Musically, the music screams Lin-Manuel’s signature. The choreography is spectacular and epic in scale, It’s energetic, easy to sing along to (as best you can), want to get up and dance to the beat in the theater and connect with. In the Heights is the perfect feel-good summer party. Along with the music – a mismatched blend of genres that work so beautifully together, the sound design is even more impressive. I’m reminded of Edgar Wright’s Baby Driver with how well he incorporated the music in everything Baby did while walking down the street or driving a car. One minute the club is electric and the next, complete silence – the silence was louder than when the music was blasting out of the theaters speaker system.
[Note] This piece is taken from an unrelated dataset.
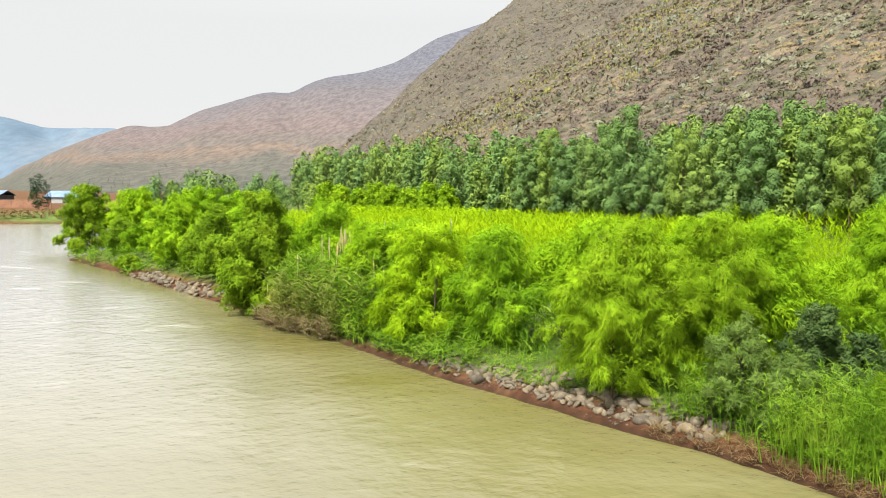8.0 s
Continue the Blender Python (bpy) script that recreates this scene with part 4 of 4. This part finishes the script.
def shed(x, y, wide, deep, wall_h, roof_h, wall, roof, label):
    holder = tagged(new("shed"), label, "shed", "sheds across the river")
    holder.location = (x, y, ground_z(x, y))
    t = 0.2
    bm_part("wall", box(-wide / 2, wide / 2, -deep / 2, -deep / 2 + t, -0.5, wall_h), wall, holder)
    bm_part("wall", box(-wide / 2, wide / 2, deep / 2 - t, deep / 2, -0.5, wall_h), wall, holder)
    bm_part("wall", box(-wide / 2, -wide / 2 + t, -deep / 2 + t, deep / 2 - t, -0.5, wall_h), wall, holder)
    bm_part("wall", box(wide / 2 - t, wide / 2, -deep / 2 + t, deep / 2 - t, -0.5, wall_h), wall, holder)
    bm = bmesh.new()
    prof = [(-deep / 2 - 0.5, wall_h), (0, wall_h + roof_h), (deep / 2 + 0.5, wall_h), (deep / 2 + 0.5, wall_h - 0.12), (0, wall_h + roof_h - 0.14), (-deep / 2 - 0.5, wall_h - 0.12)]
    a = [bm.verts.new((-wide / 2 - 0.4, p, q)) for p, q in prof]
    b = [bm.verts.new((wide / 2 + 0.4, p, q)) for p, q in prof]
    for i in range(6):
        bm.faces.new((a[i], a[(i + 1) % 6], b[(i + 1) % 6], b[i]))
    bm.faces.new(a[::-1])
    bm.faces.new(b)
    bmesh.ops.recalc_face_normals(bm, faces=bm.faces[:])
    bm_part("roof", bm, roof, holder)
    bm_part("door", box(-1.2, 1.2, -deep / 2 - 0.05, -deep / 2 - 0.003, -0.2, wall_h * 0.75), SHED_DARK, holder)
    return holder


shed(-149, 262, 15, 9, 2.2, 2.2, PLASTER, ROOF_BLUE, "pale shed with a blue and white sheet roof")
shed(-139.5, 200, 9, 7, 3.4, 1.4, SHED_DARK, ROOF_BLUE, "blue-roofed shed, the shade of its open sides drawn as dark walls")
garden_wall = tagged(new("garden_wall"), "long reddish earth wall across the river", "wall")
garden_wall.location = (-131, 190, ground_z(-131, 190))
for i in range(8):
    bm_part("wall_panel", box(-14 + 3.5 * i, -10.52 + 3.5 * i, -0.15, 0.15, -0.8, 2.2, 0.03), BRICK_WALL, garden_wall)
PINES = dict(name="pine_tree", label="dark rounded conifer on the opposite bank", category="pine tree", material=PINE, bark=BARK, group="pines across the river")
pines = [model_tree(seed=120 + i, height=9.5, r=2.6, low=0.6, puffs=20, size=1.0, leaves=110, leaf=(0.45, 0.16), **PINES) for i in range(2)]
place_copies(pines, [(-113.5, 178, ground_z(-113.5, 178), 1.0, 0.5), (-125.0, 176, ground_z(-125, 176), 0.75, 2.0), (-160, 230, ground_z(-160, 230), 0.8, 1.0)], rng)
reed_stand("bank_grass", "dry grass on the opposite river bank", scatter(2500, 61, -160, -70, 128, 176, lambda x, y, d, h: (d > 3) & (d < 16)), 0.8, STRAW, 62, 6, (1.2, 0.2), canes=False)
Once the sound disappeared, you miss it, crave it and wish it never blacked out with the rest of Washington Heights. 

I can’t remember the last time I had this type of reaction to a film like this. John M. Chu’s direction gives off a feeling of intimacy while being the ambitious larger than life block party that lasts 143-minutes. Don’t let that number fool you either – the film moves as quick as a New York minute but still has moments to be engulfed in, that breathe and take its time. One scene will have you laughing, living care-free and the next will rip your heart out leaving you broken – every emotion possible is felt from this story of family, culture and community. Visually breathtaking and ethnically proud (every Caribbean country is represented, from the Dominican to Puerto Rico to Cuba, South America and Jamaica)– see this in the theaters, if you are comfortable. I like this more than Hamilton.  

In the Heights is written by Quiara Alegría Hudes based on characters by Quiara Alegría Hudes & Lin-Manuel Miranda, directed by Jon M. Chu is Rated PG-13 and has a 96% on Rotten Tomatoes. In the Heights was released on June 11, 2021 in the United States and has a runtime of 2 hours and 23 minutes. In the Heights can be seen in theaters and streamed on HBO Max as a part of their day and date release schedule. 5 out of 5.